As Noam Chomsky and Edward S. Herman make clear in this excerpt from "Manufacturing Consent" almost everything you hear and see on the MSM about the Democratic Primary is going to be complete and utter bullcrap. See here:
http://www.thirdworldtraveler.com/Herman%20/Manufac_Consent_Prop_Model.html However, I was amazed to find this article which accurately described recent events in the Democratic Primary. It was from the World Socialist Web Site:
http://www.wsws.org/articles/2008/mar2008/obam-m14.shtmlDemocratic Party divisions deepen as Obama parades military support
By Patrick Martin
14 March 2008
The rival campaigns for the Democratic Party presidential nomination intensified their mutual mudslinging over race, gender, and political tactics, as the two candidates each vied for support among the top party officials and corporate interests that will tip the balance in the closely contested race.
snip
Since only 595 delegates are still to be chosen in the remaining primaries and caucuses, and these will be divided relatively evenly because of proportional representation, it is effectively impossible for either candidate to reach the total of 2,025 required for nomination simply by winning pledged delegates.
The decision will be in the hands of the 796 superdelegates, about half of them not yet committed publicly. The two campaigns are waging an increasingly ferocious and unscrupulous struggle to gain their support.
While the Clinton campaign has focused on a right-wing attack on the issue of national security, the Obama campaign has resorted to inciting racial polarization. The focus was an attack on former congresswoman Geraldine Ferraro, the 1984 Democratic vice-presidential candidate and a prominent Clinton fundraiser.
And then there is this:
http://www.wsws.org/articles/2008/feb2008/prim-f28.shtml Unable to effect a change of course through internal pressure, these forces are evidently, through the Obama campaign, taking their factional struggle into the public arena and making an appeal to the broader population. They have rallied behind Obama because they view Clinton as inalterably linked to the disastrous Iraq war and because, as numerous Democratic commentators have explained, they see in Obama, an African-American with less political baggage than his opponent, an opportunity to present a new image of America to the world.
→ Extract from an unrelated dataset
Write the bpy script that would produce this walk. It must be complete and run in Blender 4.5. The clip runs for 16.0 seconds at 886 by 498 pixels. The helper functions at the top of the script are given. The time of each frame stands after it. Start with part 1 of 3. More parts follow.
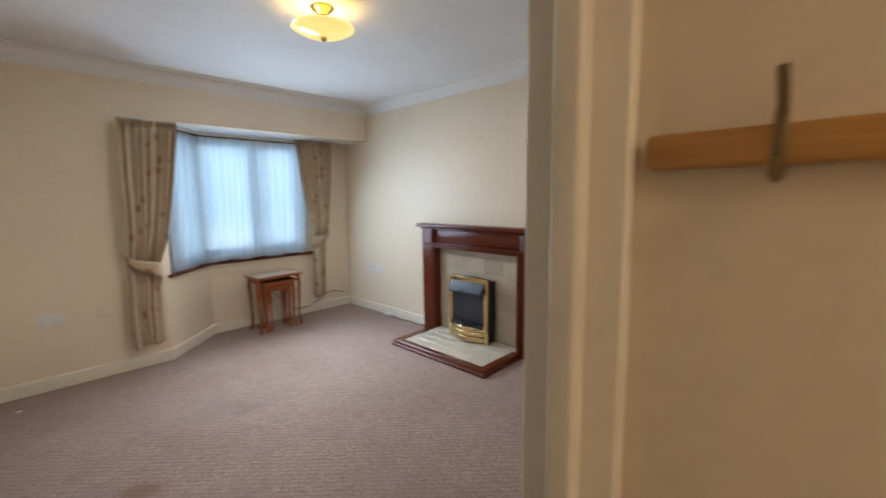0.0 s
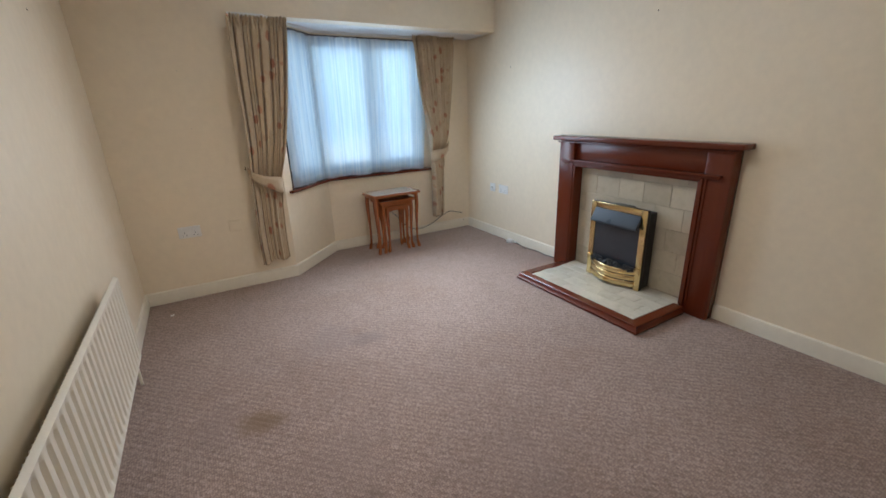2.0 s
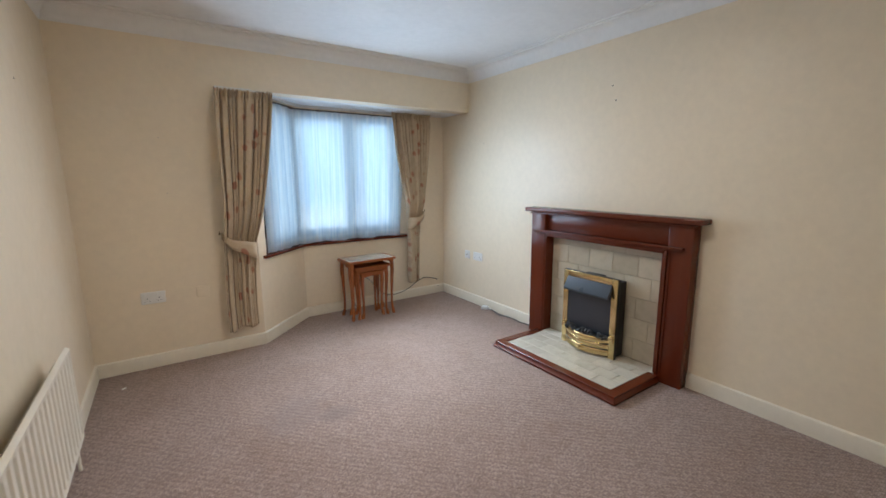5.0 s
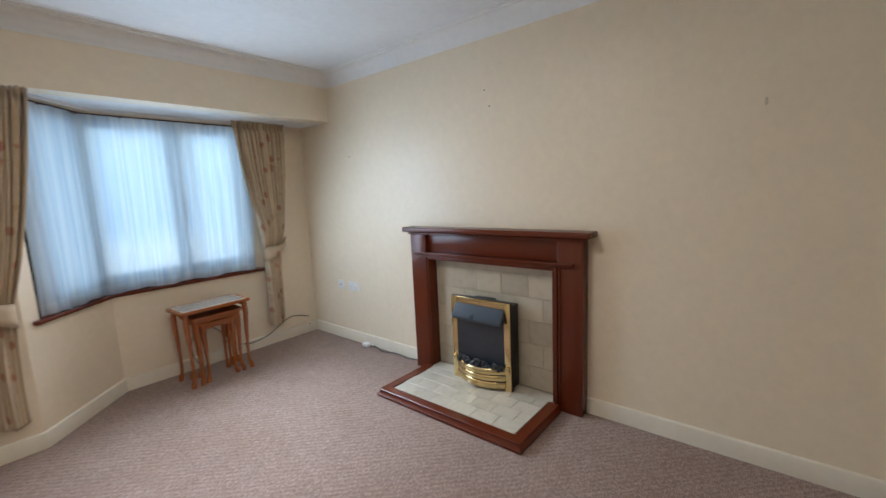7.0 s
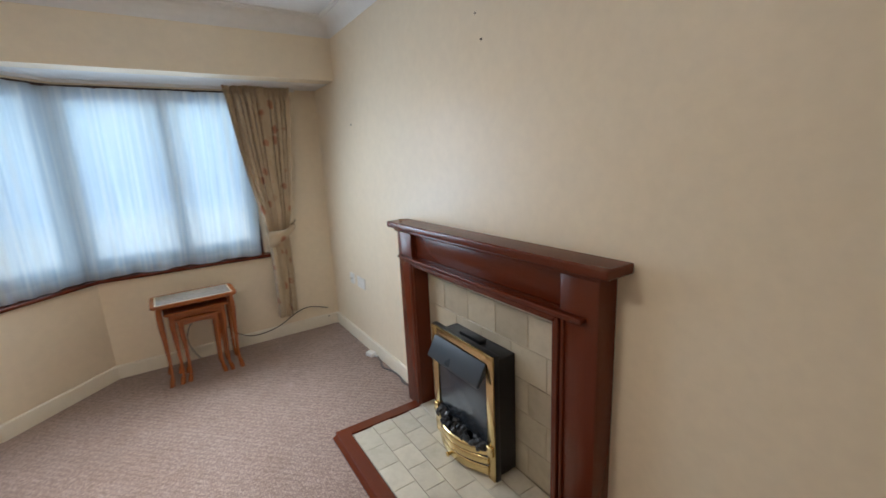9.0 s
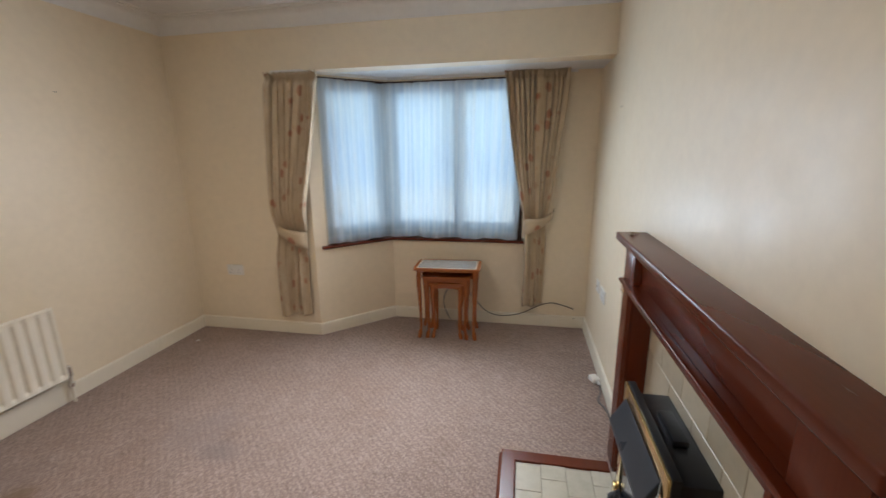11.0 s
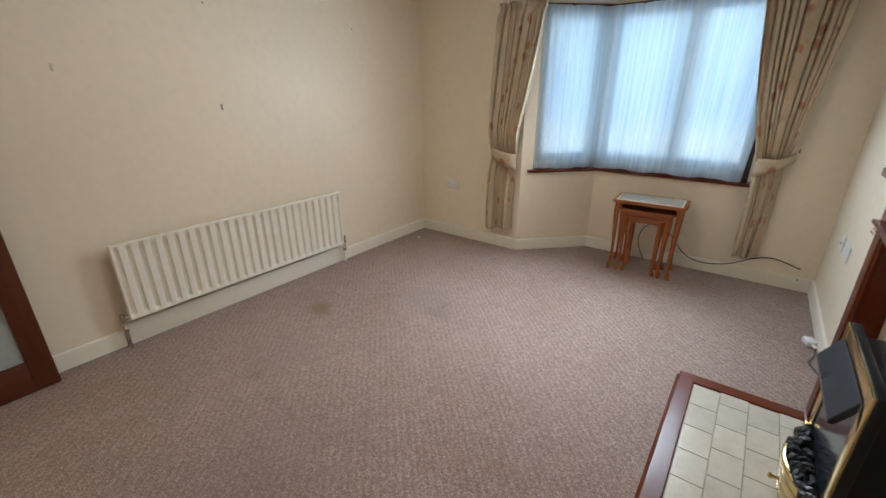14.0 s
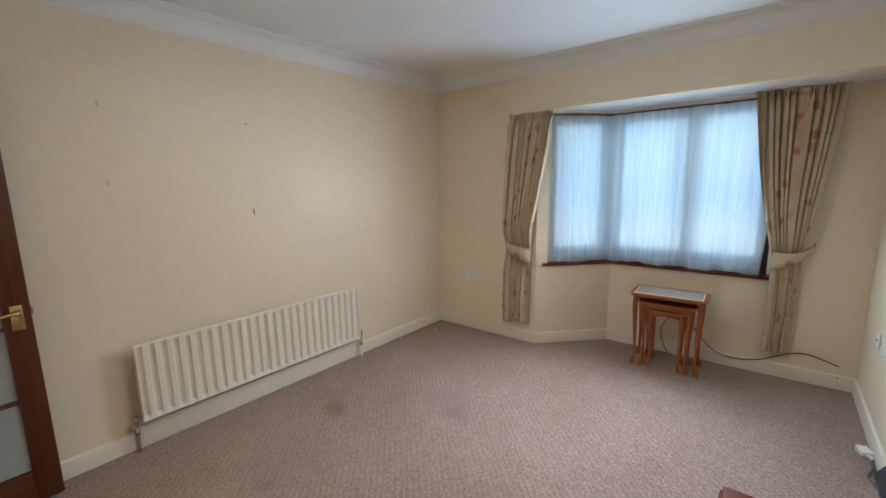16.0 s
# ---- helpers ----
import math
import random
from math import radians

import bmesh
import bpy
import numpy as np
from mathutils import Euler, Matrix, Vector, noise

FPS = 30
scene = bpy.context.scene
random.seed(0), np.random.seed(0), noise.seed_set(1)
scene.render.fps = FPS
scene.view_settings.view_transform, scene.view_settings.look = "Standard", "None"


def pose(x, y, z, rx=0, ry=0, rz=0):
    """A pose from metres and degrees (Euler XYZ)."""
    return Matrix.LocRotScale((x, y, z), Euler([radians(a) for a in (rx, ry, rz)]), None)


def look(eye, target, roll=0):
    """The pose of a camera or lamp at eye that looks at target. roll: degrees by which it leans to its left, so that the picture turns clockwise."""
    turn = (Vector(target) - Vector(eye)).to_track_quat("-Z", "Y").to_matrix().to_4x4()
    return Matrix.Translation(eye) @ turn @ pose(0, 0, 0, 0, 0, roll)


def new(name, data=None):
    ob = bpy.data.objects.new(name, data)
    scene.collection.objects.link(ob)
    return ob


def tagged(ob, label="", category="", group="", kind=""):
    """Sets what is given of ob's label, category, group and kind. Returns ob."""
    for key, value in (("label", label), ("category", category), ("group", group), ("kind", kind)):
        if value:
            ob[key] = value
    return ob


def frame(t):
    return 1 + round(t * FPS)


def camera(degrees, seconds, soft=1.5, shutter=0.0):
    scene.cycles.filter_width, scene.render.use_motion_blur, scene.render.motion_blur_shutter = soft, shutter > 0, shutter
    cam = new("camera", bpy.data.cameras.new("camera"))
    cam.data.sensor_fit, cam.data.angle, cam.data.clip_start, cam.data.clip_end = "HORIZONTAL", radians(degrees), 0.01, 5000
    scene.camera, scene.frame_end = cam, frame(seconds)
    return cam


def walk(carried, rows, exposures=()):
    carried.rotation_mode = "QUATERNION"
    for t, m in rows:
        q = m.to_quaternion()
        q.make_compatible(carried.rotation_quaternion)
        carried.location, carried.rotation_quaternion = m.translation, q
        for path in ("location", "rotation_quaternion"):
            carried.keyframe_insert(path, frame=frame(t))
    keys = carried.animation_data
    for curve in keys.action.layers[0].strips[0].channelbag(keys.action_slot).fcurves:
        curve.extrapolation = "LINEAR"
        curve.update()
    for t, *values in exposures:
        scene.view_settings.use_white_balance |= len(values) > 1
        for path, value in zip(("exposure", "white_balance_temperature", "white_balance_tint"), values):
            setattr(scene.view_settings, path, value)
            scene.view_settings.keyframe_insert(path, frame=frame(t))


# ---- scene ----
cam = camera(94.2, 16.0, soft=1.5, shutter=0.5)
PATH = [
    (0, (1.939, 1.715, 1.366), (3.36, 3.098, 1.107), -0.8),
    (0.5, (2.045, 1.839, 1.351), (3.184, 3.459, 1.072), -1.1),
    (1, (2.126, 2.008, 1.38), (3.096, 3.713, 0.99), -1.9),
    (1.5, (2.141, 2.158, 1.345), (3.082, 3.846, 0.832), -2.0),
    (2, (2.174, 2.24, 1.32), (3.118, 3.883, 0.678), -1.9),
    (2.5, (2.17, 2.269, 1.302), (3.123, 3.869, 0.574), -1.6),
    (3, (2.195, 2.266, 1.311), (3.14, 3.86, 0.56), -1.3),
    (3.5, (2.165, 2.246, 1.301), (3.129, 3.869, 0.64), -0.9),
    (4, (2.152, 2.234, 1.329), (3.14, 3.889, 0.795), -0.6),
    (4.2, (2.143, 2.236, 1.348), (3.148, 3.897, 0.865), -0.6),
    (6.3, (2.275, 2.411, 1.339), (3.65, 3.843, 1.095), -1.8),
    (6.5, (2.338, 2.466, 1.345), (3.768, 3.841, 1.086), -2.1),
    (7, (2.541, 2.581, 1.352), (4.06, 3.85, 1.069), -2.6),
    (7.5, (2.775, 2.66, 1.341), (4.331, 3.879, 1.036), -2.7),
    (8, (3.05, 2.676, 1.368), (4.558, 3.947, 1.038), -2.6),
    (8.2, (3.174, 2.651, 1.38), (4.637, 3.972, 1.039), -2.5),
    (10.3, (4.266, 2.83, 1.449), (4.344, 4.768, 0.962), -1.9),
    (10.5, (4.238, 2.846, 1.43), (4.203, 4.792, 0.97), -0.9),
    (11, (4.304, 2.903, 1.448), (3.929, 4.811, 0.978), -0.7),
    (11.5, (4.358, 2.885, 1.453), (3.721, 4.717, 0.966), -0.4),
    (12, (4.336, 2.764, 1.427), (3.519, 4.513, 0.903), -0.3),
    (12.5, (4.306, 2.624, 1.413), (3.376, 4.29, 0.814), -0.0),
    (13, (4.317, 2.57, 1.386), (3.314, 4.165, 0.715), 0.1),
    (13.5, (4.328, 2.549, 1.368), (3.27, 4.085, 0.648), 0.1),
    (14, (4.319, 2.542, 1.368), (3.196, 4.031, 0.644), -0.2),
    (14.5, (4.327, 2.542, 1.367), (3.132, 4.008, 0.718), -0.7),
    (15, (4.312, 2.538, 1.389), (3.068, 4.007, 0.849), -1.0),
    (15.5, (4.315, 2.533, 1.411), (3.048, 4.024, 0.998), -1.1),
    (16, (4.321, 2.526, 1.45), (3.076, 4.057, 1.121), -1.1),
]
walk(cam, [(t, look(eye, target, roll)) for t, eye, target, roll in PATH], [
    (0, -0.03, 6000, 12), (2, -0.05, 5900, 11), (3, 0.06, 5950, 11), (4.2, 0.07, 5950, 11), (6.5, -0.05, 5850, 11), (8, -0.09, 6250, 13),
    (10.5, -0.2, 6350, 13), (11.5, -0.20, 6450, 14), (12.5, -0.11, 6150, 12), (14.5, -0.03, 6050, 10), (16, -0.12, 6000, 10)])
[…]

One must always bear in mind that those within the Democratic Party establishment who are pressing for a change in course are by no means advocating a break with imperialism or repudiating the use of military force as an instrument of foreign policy. Rather, Obama advisers and critics of the Iraq war like Zbigniew Brzezinski are seeking to make US imperialist policy more effective. A major concern within these circles is the need for a president who could rally popular support at a time when the interests of the US ruling elite might require military actions in other parts of the world.
Obama’s mind-numbing platitudes—his empty slogans of “hope” and “change” and invocations of the “American Dream”—cannot address the profound contradictions of American capitalism and the crises that beset it both at home and abroad. There is, moreover, the danger, from the standpoint of the ruling elite, that his candidacy could unwittingly serve as a catalyst in the political radicalization of broad masses of working people and youth.
Maybe now people at DU can see why members of the left wing (as opposed to people like Pelosi who think that supporting Obama can make up for the fact that she has not gotten us out of the war or impeached Bush and can help her save her seat) could care less whether it is Hillary or Obama. John Edwards was pretty good. Dennis Kucinich was better (though unelectable). We will support whichever you nominate. Just do it with good grace would you? John McCain is so much worse.